-- START OF DATA SHOWN --
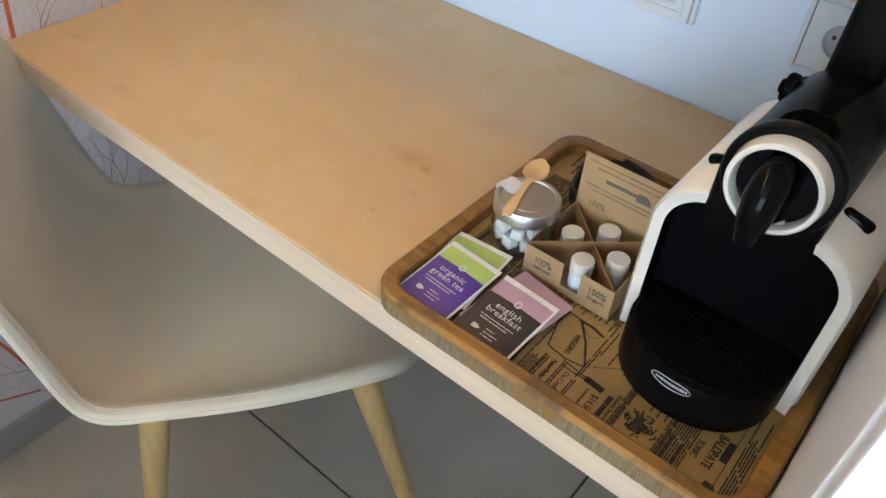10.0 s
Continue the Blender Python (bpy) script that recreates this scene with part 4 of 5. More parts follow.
# ---- tray and what stands on it ----
TX, TY, TW, TD = 0.9032, -0.3775, 0.3796, 0.3625
tray = thing("serving_tray", "rounded wooden tray lined with old newspaper print", "tray", pose(TX, TY, 0.7505, 0, 0, 0.4))
out_line, in_line = rounded(TW, TD, 0.034, 8), rounded(TW - 0.034, TD - 0.034, 0.020, 8)
bm = bmesh.new()
levels = [(out_line, 0.0, 0), (out_line, 0.0185, 0), (rounded(TW - 0.003, TD - 0.003, 0.0325, 8), 0.0220, 1), (rounded(TW - 0.008, TD - 0.008, 0.030, 8), 0.0238, 1), (rounded(TW - 0.028, TD - 0.028, 0.023, 8), 0.0238, 1), (in_line, 0.0215, 1), (in_line, 0.006, 1)]
rows = [[bm.verts.new((x, y, z)) for x, y in line] for line, z, _ in levels]
for k, (a, b) in enumerate(zip(rows, rows[1:])):
    for i in range(len(a)):
        j = (i + 1) % len(a)
        f = bm.faces.new((a[i], a[j], b[j], b[i]))
        f.material_index = 1 if k == 0 else 0
f = bm.faces.new(rows[0][::-1])
bmesh.ops.recalc_face_normals(bm, faces=bm.faces)
part("rim", bm, [M_TRAY, M_TRAY_SIDE], tray, "worn brown wooden rim")
lining = part("lining", prism(rounded(TW - 0.035, TD - 0.035, 0.0195, 8), 0.004, 0.0075), M_NEWS, tray, "brown vintage newspaper lining")
TF = 0.7505 + 0.0076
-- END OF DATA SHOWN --
▸ GOAL: Reply with the number of lines in the material above that contain "part", and nothing more.

▸ PROBLEM SOLUTION: 3